01 Time Series

Visualize time series data in Grafana.

Time series charts are the most common visualization in manufacturing dashboards. They show how process parameters like temperature, pressure, and speed change over time. In this tutorial you will build a dashboard like this step by step:

What you will learn

  • Display multiple variables in a single chart

  • Compare actual values with setpoints

  • Customize line styles (colors, dashed lines, fill)

  • Configure legends with statistical calculations

Prerequisites


Multiple variables in a single chart

There are two ways to display multiple variables:

Multiple variables in one query

The simplest approach when the variables come from the same machine:

  1. Edit your time series panel (click the panel title, then Edit)

  2. In the Variables section, click the + icon to add another variable dropdown

  3. Select the desired variable from the new dropdown

Repeat this for each additional variable. Variables that are already selected will not appear in the list again.

All selected variables appear as separate lines in the chart. This is best for comparing related measurements from the same machine (for example, multiple temperature sensors).

Multiple queries

Use this method when you need variables from different machines or want to control each query individually:

  1. In the query editor, click + Query to add a new query

  2. Configure the second query with a different site, machine, or set of variables

  3. Each query appears as its own section (Query A, Query B, etc.)

Best for comparing the same variable across different machines.


Comparing actual and setpoint values

A common manufacturing use case: compare measured values (actual) with target values (setpoint) and make them visually distinguishable.

Select variables

In your query, select both the actual and the setpoint variable (for example, "Abzugsgeschwindigkeit" and "Abzugsgeschwindigkeit (Soll)").

When you have multiple variables, Grafana automatically assigns default colors and styles. To customize color, line style, or other properties per variable, use Overrides.

Configure overrides

Field overrides let you style each data series individually:

  1. In the right sidebar, scroll down to Overrides

  2. Click + Add field override and select Fields with name

  3. Select the actual value and set a fixed color (for example, blue)

  4. Add a second override for the setpoint

  5. Set a different color (for example, orange) and under Graph styles > Line style, choose Dash

The result: the actual value appears as a solid blue line, the setpoint as a dashed orange line.


Line styling

You can find the style options in the right sidebar under Graph styles. Here are the most important settings:

Line width and fill

  • Line width: Default is 1. Increase to 2 or 3 for more prominent lines (for example, on shopfloor monitors).

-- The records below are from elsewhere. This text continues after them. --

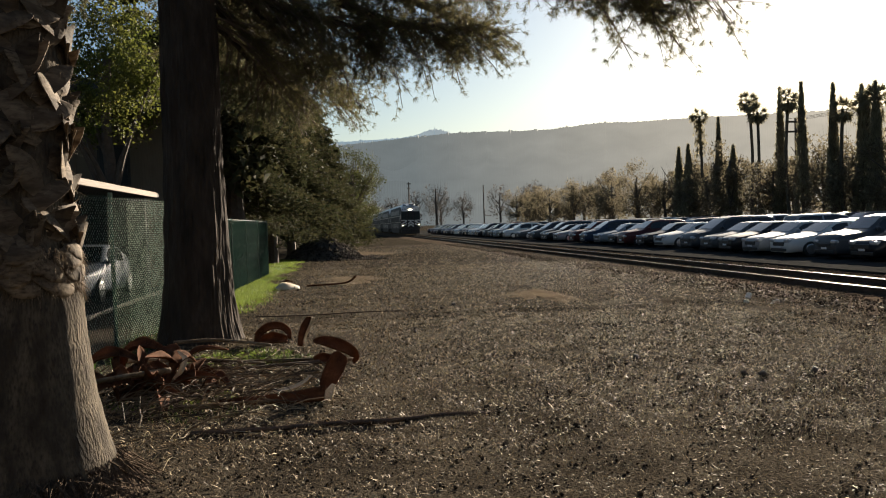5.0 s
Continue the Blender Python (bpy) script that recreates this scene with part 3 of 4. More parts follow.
def parked_car(kind, paint, m, label, group="cars in the car park"):
    """A car with its nose at x = 0, its tail at x = L."""
    S = SHAPES[kind]
    L, W, belt = S["L"], S["W"], S["belt"]
    tx, th = np.array(S["top"]).T
    xs = np.unique(np.concatenate([np.linspace(0, 1, 30), tx]))
    c = thing("parked_car", m, label, "car", group)

    def sec(s, out=0.0):
        h = float(np.interp(s, tx, th))
        w = W * (1 - 0.26 * abs(2 * s - 1) ** 5) + out
        zb = min(belt, h - 0.05)
        up = max(0.0, h - 0.06 - zb)
        return [(w * 0.93, 0.2), (w, 0.42), (w, 0.68), (w * 0.965, zb), (w * (0.96 - 0.36 * up), zb + up), (w * (0.80 - 0.32 * up), h - 0.012 + out), (0, h + out)]

    rings = []
    for s in xs:
        q = sec(s)
        rings.append([(s * L, y, z) for y, z in q] + [(s * L, -y, z) for y, z in q[-2::-1]])
    part("body", loft(rings), PAINT[paint], c, paint + " painted body", smooth=True)

    def pane(s0, s1, i, side):
        v, n = [], 7
        for s in np.linspace(s0, s1, n):
            q = sec(s, 0.008)
            a, b = np.array(q[i]), np.array(q[i + 1])
            for k in (0.1, 0.9):
                y, z = a + (b - a) * k
                v.append((s * L, side * y, z))
        return v, [[2 * j, 2 * j + 1, 2 * j + 3, 2 * j + 2] for j in range(n - 1)]

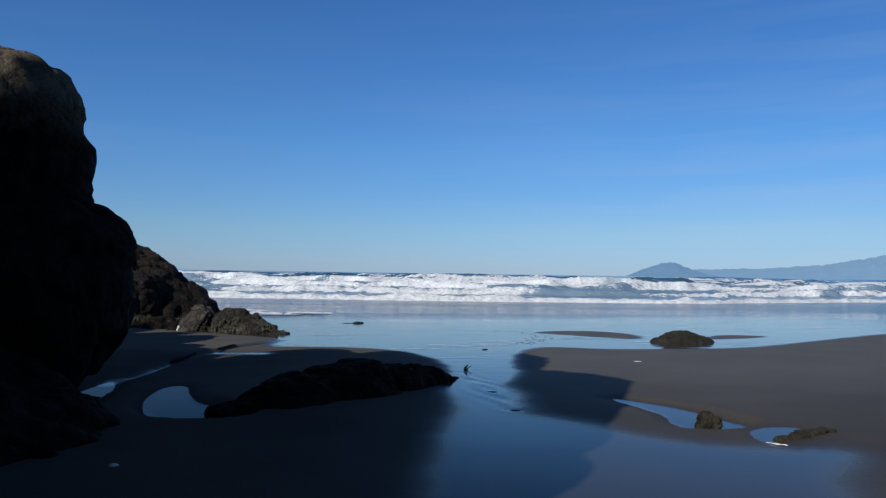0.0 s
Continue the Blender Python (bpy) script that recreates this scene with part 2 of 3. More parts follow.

  • Fill opacity: Adds a shaded area under the line. A subtle fill (10-30%) helps distinguish overlapping lines.

Gradient mode

Under Gradient mode you can create a color gradient in the fill area:

Mode
Description

None

Solid fill

Opacity

Fades from top to bottom

Hue

Color shifts across the gradient

Scheme

Uses the color scheme gradient

Line interpolation

Determines how data points are connected:

Mode
Use case

Linear

Most data (default)

Smooth

Trends, presentations

Step before/after

Discrete state changes


Legend and tooltip

Legend mode

Search for Legend in the sidebar and choose the mode:

Mode
Description

List

Simple list of series names

Table

Table with configurable statistics

Hidden

No legend

In Table mode you can display calculated values under Values (for example, Min, Max, Mean, Last *). In manufacturing, Min, Max, and Mean help you quickly see whether values stayed within expected ranges.

Tooltip mode

Under Tooltip > Tooltip mode:

Mode
Description

Single

Shows only the selected series

All

Shows all series at that point in time

Hidden

No tooltip

circle-info

Use All when comparing multiple series. In All mode you can set the sort order to Descending to see the highest value first.


The finished panel

The individual steps together produce a process monitoring panel. Here is the full configuration:

Setting
Value

Variables

Abzugsgeschwindigkeit, Abzugsgeschwindigkeit (Soll)

Line width

2

Fill opacity

10

Legend mode

Table

Legend values

Min, Max, Mean

Tooltip mode

All

Overrides

Field
Color
Line style

Abzugsgeschwindigkeit

Blue (fixed)

Solid

Abzugsgeschwindigkeit (Soll)

Orange (fixed)

Dash (10, 10)


Tips

  • Color choice: Blue for actual/measured values, orange/yellow for setpoints, red only for errors/alerts.

  • Fill: For a single variable use 0-20%, when comparing two variables use 0-10% or none at all.

  • Performance: More than 10 variables in one panel can slow down rendering. Split the data across multiple panels instead.